There is a certain happiness sighted when your bus comes along. It is of course a small specialized form of happiness and will never be a great thing.

-Richard Brautigan, The Old Bus

Friday, April 11, 2008

Eigh-tee-two skidoo

"Eigh-teeeee-twooo," said the driver in a booming voice as the doors to the bus opened.

A woman carrying a metal casserole dish in a paper bag boarded the bus.

"Pull up a chair," the driver said.

The driver and passenger exchanged pleasantries. From the dim reaches of the back of this old, single-level bus I can't make out the words, just the tone of friendly conversation and occasional laughter.

We move on down the road.

"Eigh-teeeee-twooo," the driver greets a passenger. "Warming up."

The passenger agrees.

"Going to be toasty," the driver says.

The passenger worries that it is too early in the season for hot weather.

"It's going to cool back down," the driver assures the rider and then summarizes the forecast for the next several days.

The driver is obviously enjoying greeting riders as his bus meanders across the unicorporated suburbs of Sacramento County.

The bus stops and the air brakes let out a load hiss as the doors open.

"Eigh-teeeee-twooo," says the driver.

He greets each arrival with "Morning" and says "Thank you" after they pay or show their pass.

The driver makes driving a bus look like fun. He certainly makes riding enjoyable.

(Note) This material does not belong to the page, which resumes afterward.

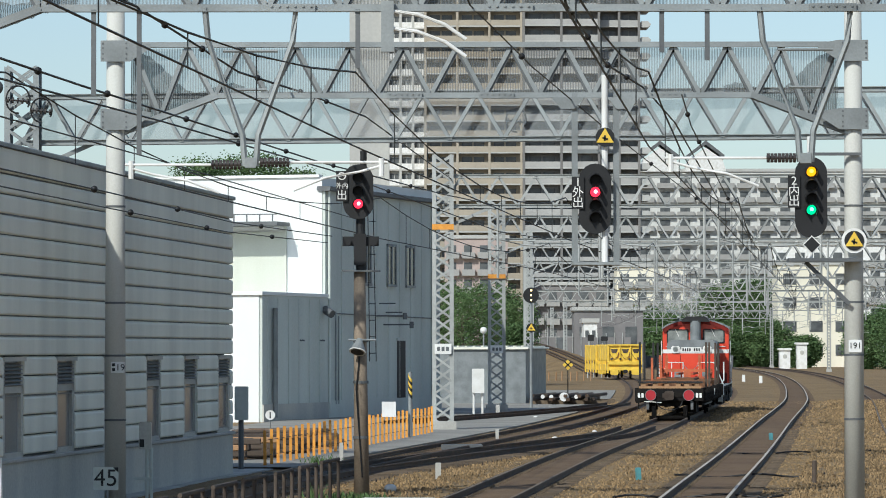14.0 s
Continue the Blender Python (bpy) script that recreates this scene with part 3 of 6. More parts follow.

Meanwhile, on the other side of the world, the wife is gaining an appreciation for the finer points of using Sacramento Regional Transit or, more to the point, how to remain flexible in an elastic world.

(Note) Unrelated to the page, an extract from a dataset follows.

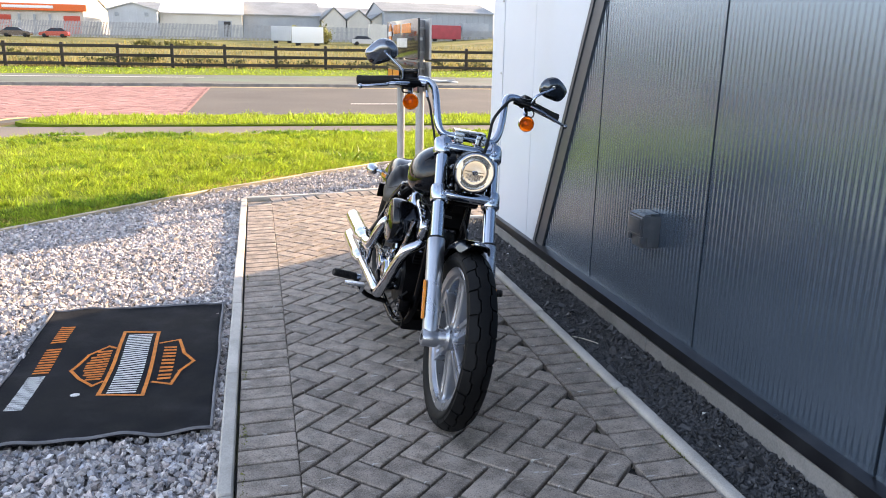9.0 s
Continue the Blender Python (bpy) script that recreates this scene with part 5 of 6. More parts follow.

Her bus turned the corner from La Riviera onto Folsom and she looked at her cellphone clock: 8:55 a.m. Should she get off at Norcade and cross Folsom to the Starfire light rail station or should she ride the bus to Watt and catch the outbound train there?

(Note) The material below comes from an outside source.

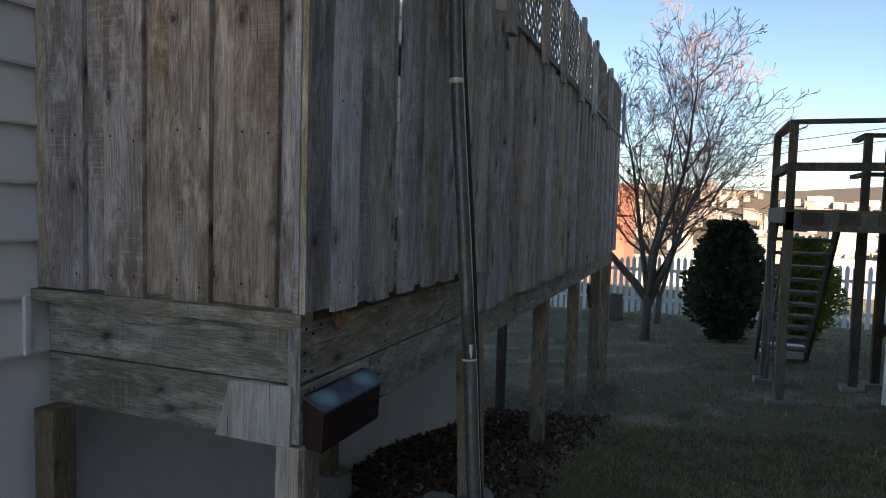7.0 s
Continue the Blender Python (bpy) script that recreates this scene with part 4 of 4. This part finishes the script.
def bare_tree(seed, x, y, hgt, stems, spread, label):
    z = height(x, y) - 0.1
    t = thing("bare_tree", label, "tree", "bare trees")
    trunk_h = hgt * 0.17
    tube("trunk", [(x, y, z), (x, y, z + 0.2), (x + 0.02, y, z + trunk_h)], [hgt * 0.024, hgt * 0.017, hgt * 0.016], M_BARK, t, sides=12)
    limbs, twigs = grow(seed, (x + 0.02, y, z + trunk_h - 0.05), hgt, stems, spread)
    v, f = tubes_mesh(limbs, 6)
    link("branchwork", v, f, M_BARK, t, smooth=True)
    v, f = tubes_mesh(twigs, 3)
    link("crown", v, f, M_TWIG, t, "crown of fine bare reddish twigs")


bare_tree(22, -0.97, 14.0, 5.6, 6, 0.46, "bare leafless tree with spreading grey-brown limbs on the lawn")
bare_tree(11, -0.86, 16.6, 4.2, 3, 0.3, "slender bare leafless tree near the picket fence")


def shrub(x, y, r, h, material, label, n, seed, leaf=0.05):
    rnd = random.Random(seed)
    s = thing("evergreen_shrub" if material is M_GREENDARK else "golden_shrub", label, "shrub")
    z0 = height(x, y)
    v, f = [], []
    for i in range(n):
        a, tt = rnd.uniform(0, 2 * math.pi), rnd.random() ** 0.8
        rad = r * (0.45 + 0.55 * smoothstep(0.0, 0.35, tt)) * (1 - 0.55 * tt ** 2) * (0.35 + 0.7 * rnd.random() ** 0.6) * (1 + 0.95 * noise.noise((math.cos(a) * 2.5, math.sin(a) * 2.5, tt * 6 + seed)))
        p = Vector((x + rad * math.cos(a), y + rad * math.sin(a), z0 + 0.05 + h * tt))
        d = Vector((math.cos(a) + rnd.gauss(0, 0.4), math.sin(a) + rnd.gauss(0, 0.4), rnd.gauss(0.6, 0.5))).normalized()
        w = d.cross(Vector((rnd.gauss(0, 1), rnd.gauss(0, 1), rnd.gauss(0, 1)))).normalized()
        L = leaf * rnd.uniform(0.7, 1.6)
        b = len(v)
        v += [p, p + d * L * 0.5 + w * L * 0.3, p + d * L, p + d * L * 0.5 - w * L * 0.3]
        f.append((b, b + 1, b + 2, b + 3))
    link("foliage", v, f, material, s)
    tube("stem", [(x, y, z0 - 0.05), (x, y, z0 + h * 0.6)], [0.04, 0.015], M_BARK, s, sides=8)


shrub(0.42, 14.0, 0.54, 2.15, M_GREENDARK, "dark rounded evergreen shrub beside the stairs", 17000, 3, 0.085)
shrub(1.78, 14.6, 0.5, 1.85, M_GREENYEL, "yellow-green conifer shrub behind the stairs", 11000, 4, 0.07)
st = tube("tree_stump", [(-1.86, 17.0, height(-1.86, 17.0) - 0.1), (-1.86, 17.0, height(-1.86, 17.0) + 0.1), (-1.86, 17.0, height(-1.86, 17.0) + 0.62)], [0.26, 0.2, 0.18], M_BARK, sides=14)
tagged(st, "short grey tree stump on the lawn", "stump")


# ---- distance ----
def build_town():
    rnd = random.Random(8)
    v, f = [], []
    for i in range(800):
        y = rnd.uniform(120, 1000)
        x = rnd.uniform(-0.55, 0.75) * y
        w, dd, h = rnd.uniform(5, 13), rnd.uniform(6, 12), rnd.uniform(3.5, 7)
        if rnd.random() < 0.05:
            w, h = w * 2.2, rnd.uniform(9, 16)
        z = height(x, y)
        b = len(v)
        v += boxv(x - w / 2, x + w / 2, y - dd / 2, y + dd / 2, z - 2, z + h)
        v += [(x - w / 2, y, z + h + 2.2), (x + w / 2, y, z + h + 2.2)]
        f += [tuple(q + b for q in fc) for fc in ((0, 1, 5, 4), (1, 2, 6, 9, 5), (2, 3, 7, 6), (3, 0, 4, 8, 7), (4, 5, 9, 8), (6, 7, 8, 9))]
    tagged(link("town_houses", v, f, M_TOWN), "pale town houses scattered over the far hillside", "houses", kind="stuff")
    h = thing("red_roofed_house", "orange-red house beyond the picket fence", "house")
    x, y = -2.8, 47.0
    z = height(x, y)
    M = plain("orange_red_cladding", (0.24, 0.095, 0.065), 0.8, 0, 0.15, 4, 0)
    box("wall", (x - 5, y, z - 1), (x - 1.7, y + 8, z + 5.4), M, h)
    v = [(x - 5.3, y - 0.4, z + 5.5), (x - 1.5, y - 0.4, z + 5.3), (x - 1.5, y + 8.4, z + 5.3), (x - 5.3, y + 8.4, z + 5.5), (x - 5.3, y + 4, z + 7.6), (x - 1.5, y + 4, z + 7.6)]
    link("roof", v, [(0, 1, 5, 4), (2, 3, 4, 5), (1, 2, 5), (3, 0, 4), (0, 3, 2, 1)], M, h)


build_town()
for i, (za, zb) in enumerate(((5.2, 6.6), (4.7, 6.0))):
    pts = spline([(-40, 60, za + 3), (-8, 40, za - 0.5), (14, 34, zb)], 10)
    tagged(tube("overhead_wire", pts, 0.02, M_RUBBER, sides=5), "thin black overhead wire crossing the sky", "wire", "overhead wires")


# ---- grass, leaves and litter ----
def build_litter():
    rng = np.random.default_rng(4)

    def blades(n, x0, x1, y0, y1, lmin, lmax, w, keep):
        v, f = [], []
        X, Y = rng.uniform(x0, x1, n), rng.uniform(y0, y1, n)
        A, T, L = rng.uniform(0, 2 * np.pi, n), 1.52 - 0.95 * rng.random(n) ** 2.0, rng.uniform(lmin, lmax, n)
        A = np.array([a * 0.72 + 5.0 * noise.noise((x * 6.5, y * 6.5, 2.0)) for a, x, y in zip(A, X, Y)])
        for x, y, a, t, ln in zip(X, Y, A, T, L):
            if not keep(x, y):
                continue
            z = height(x, y)
            dx, dy, dz = math.cos(a) * math.sin(t) * ln, math.sin(a) * math.sin(t) * ln, math.cos(t) * ln
            sx, sy = -math.sin(a) * w, math.cos(a) * w
            b = len(v)
            v += [(x - sx, y - sy, z - 0.004), (x + sx, y + sy, z - 0.004), (x + dx * 0.6 + sx * 0.8, y + dy * 0.6 + sy * 0.8, z + dz * 0.75), (x + dx * 0.6 - sx * 0.8, y + dy * 0.6 - sy * 0.8, z + dz * 0.75), (x + dx, y + dy, z + dz * 0.85)]
            f += [(b, b + 1, b + 2, b + 3), (b + 3, b + 2, b + 4)]
        return v, f

    def lawn(x, y):
        if x < -1.12 and y < 2.66:
            return False
        s = smoothstep(-0.8, -1.2, x + 0.3 * noise.noise((x * 3, y * 3, 1)))
        bare = noise.noise((x * 2.3, y * 2.3, 9)) + 0.35 > 0.84
        return rng.random() > max(s * 0.93 * (1 if y > 2.6 else 0), 0.75 if bare else 0)

    v, f = blades(300000, -1.7, 0.45, 1.5, 5.0, 0.010, 0.036, 0.0009, lawn)
    v2, f2 = blades(60000, -1.7, 1.6, 5.0, 7.5, 0.03, 0.07, 0.002, lawn)
    f += [tuple(q + len(v) for q in t) for t in f2]
    v += v2
    tagged(link("grass", v, f, M_BLADE), "short dry straw-coloured lawn grass with green patches", "grass", kind="stuff")
    v, f = blades(60000, -6.0, 6.0, 7.0, 18.5, 0.03, 0.08, 0.004, lambda x, y: not (x < -2.17 and y < 7.3))
    tagged(link("grass", v, f, M_BLADE), "patchy dry lawn grass further down the yard", "grass", kind="stuff")
    v, f = [], []
    for i in range(2600):
        x, y = rng.uniform(-2.15, -0.85), rng.uniform(2.64, 4.7)
        if noise.noise((x * 2.5, y * 2.5, 4)) < -0.1 + 0.35 * smoothstep(3.4, 4.4, y):
            continue
        a, turn, ln = rng.uniform(0, 6.28), rng.normal(0, 0.22), rng.uniform(0.05, 0.22)
        w, up, b = rng.uniform(0.0006, 0.0013), rng.uniform(0.0, 0.03), len(v)
        px, pz = np.array((x, y)), 0.006 + 0.012 * rng.random()
        for k in range(5):
            sx, sy = -math.sin(a) * w, math.cos(a) * w
            z = height(*px) + pz + up * math.sin(math.pi * k / 4)
            v += [(px[0] - sx, px[1] - sy, z), (px[0] + sx, px[1] + sy, z + 0.0008)]
            a += turn
            px = px + np.array((math.cos(a), math.sin(a))) * ln / 4
        f += [(b + 2 * k, b + 2 * k + 1, b + 2 * k + 3, b + 2 * k + 2) for k in range(4)]
    tagged(link("dry_stalks", v, f, M_STRAW), "matted dry plant stalks on bare soil", "stalks", kind="stuff")

    v, f = blades(2600, -1.13, -1.04, 0.9, 2.66, 0.03, 0.10, 0.0014, lambda x, y: noise.noise((x * 5, y * 5, 2)) > -0.25)
    v2, f2 = blades(900, -1.12, -0.7, 2.6, 4.9, 0.03, 0.07, 0.0014, lambda x, y: noise.noise((x * 3.1, y * 3.1, 6)) > 0.12)
    f += [tuple(q + len(v) for q in t) for t in f2]
    v += v2
    tagged(link("grass_tufts", v, f, M_BLADE), "longer dry grass tufts along the kerb and soil", "grass", kind="stuff")

    # curled dead leaves: a lobed outline folded along the midrib
    v, f = [], []
    for i in range(15000):
        y = 2.65 + 5.2 * rng.random() ** 0.9
        x = -2.165 + (1.25 * rng.random() ** 1.2)
        edge = 0.62 * smoothstep(3.6, 2.9, y) + 0.75 * smoothstep(-1.45, -1.05, x + 0.25 * noise.noise((x * 3, y * 3, 5)))
        if rng.random() < edge:
            continue
        s = rng.uniform(0.010, 0.028) * (1.45 if rng.random() < 0.15 else 1.0)
        e = Euler((rng.normal(0, 0.75), rng.normal(0, 0.75), rng.uniform(0, 6.28))).to_matrix()
        c = Vector((x, y, height(x, y) + 0.006 + 0.035 * rng.random() ** 2))
        fold, bend = rng.uniform(0.2, 1.6), rng.uniform(-1.3, 1.3)
        b = len(v)
        rim = []
        for k, (u, w) in enumerate(((-1.0, 0.0), (-0.6, 0.40), (-0.25, 0.44), (0.05, 0.66), (0.3, 0.44), (0.62, 0.40), (1.0, 0.0), (0.6, -0.38), (0.3, -0.44), (0.05, -0.66), (-0.25, -0.42), (-0.6, -0.40))):
            u, w = u * rng.uniform(0.75, 1.15), w * rng.uniform(0.55, 1.25)
            rim.append(c + e @ (Vector((u, w, fold * abs(w) + bend * u * u * 0.5)) * s))
        v += rim + [c + e @ (Vector((-0.2, 0, 0.02)) * s), c + e @ (Vector((0.4, 0, 0.05 + bend * 0.08)) * s)]
        m1, m2 = b + 12, b + 13
        f += [(b, b + 1, m1), (b + 1, b + 2, m1), (b + 2, b + 3, m1), (b + 3, b + 4, m2), (m1, b + 3, m2), (b + 4, b + 5, m2), (b + 5, b + 6, m2), (b + 6, b + 7, m2), (b + 7, b + 8, m2), (b + 8, b + 9, m2), (b + 9, m1, m2), (b + 9, b + 10, m1), (b + 10, b + 11, m1), (b + 11, b, m1)]
    tagged(link("dead_leaves", v, f, M_LEAF), "curled brown dead leaves on the soil under the deck", "leaves", kind="stuff")

    v, f = [], []
    for i in range(420):
        x, y = rng.normal(-1.75, 0.35), rng.normal(3.15, 0.35)
        if not (-2.16 < x < -0.9 and 2.66 < y < 4.3):
            continue
        s = rng.uniform(0.004, 0.014)
        z = height(x, y)
        b = len(v)
        for dx, dy, dz in ((1, 0, 0), (-1, 0, 0), (0, 1, 0), (0, -1, 0), (0, 0, 0.8), (0, 0, -0.6)):
            v.append((x + dx * s * rng.uniform(0.7, 1.2), y + dy * s * rng.uniform(0.7, 1.2), z + dz * s + 0.002))
        f += [tuple(q + b for q in t) for t in ((0, 2, 4), (2, 1, 4), (1, 3, 4), (3, 0, 4), (2, 0, 5), (1, 2, 5), (3, 1, 5), (0, 3, 5))]
    tagged(link("pebbles", v, f, M_PEBBLE), "small pale pebbles scattered on the soil", "pebbles", kind="stuff")


build_litter()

It's the odd choices like this that teach the finer points of riding transit in Sacramento. The wife decided to get off the bus at Norcade and go to the Starfire station. An outbound train arrived just seconds later and she boarded. But it wasn't the train that meets the bus she catches at Mather. As a result, she arrived 15 minutes early, only to find the bus parked and locked, the driver off on a break.

"I gained nothing by being early," the wife told me.

Quiz time: If the bus is on time (or, as in this case, a minute early) as it reaches Folsom Boulevard, the choice is: (a) ride the bus to Watt and burn up six minutes of the wait for the right train; (b) get off at Norcade and catch the early train at Starfire and have coffee at the new cafe at the Mather station; (c) get off at Norcade but miss the early train and wait more than 10 minutes for the next train.

Each day, the wife gets to take the quiz and each day the potential consequence of each answer is different. Eventually she will gain enough experience. The trick is to make it all a game. Otherwise, it can be one lone, frustrating ordeal.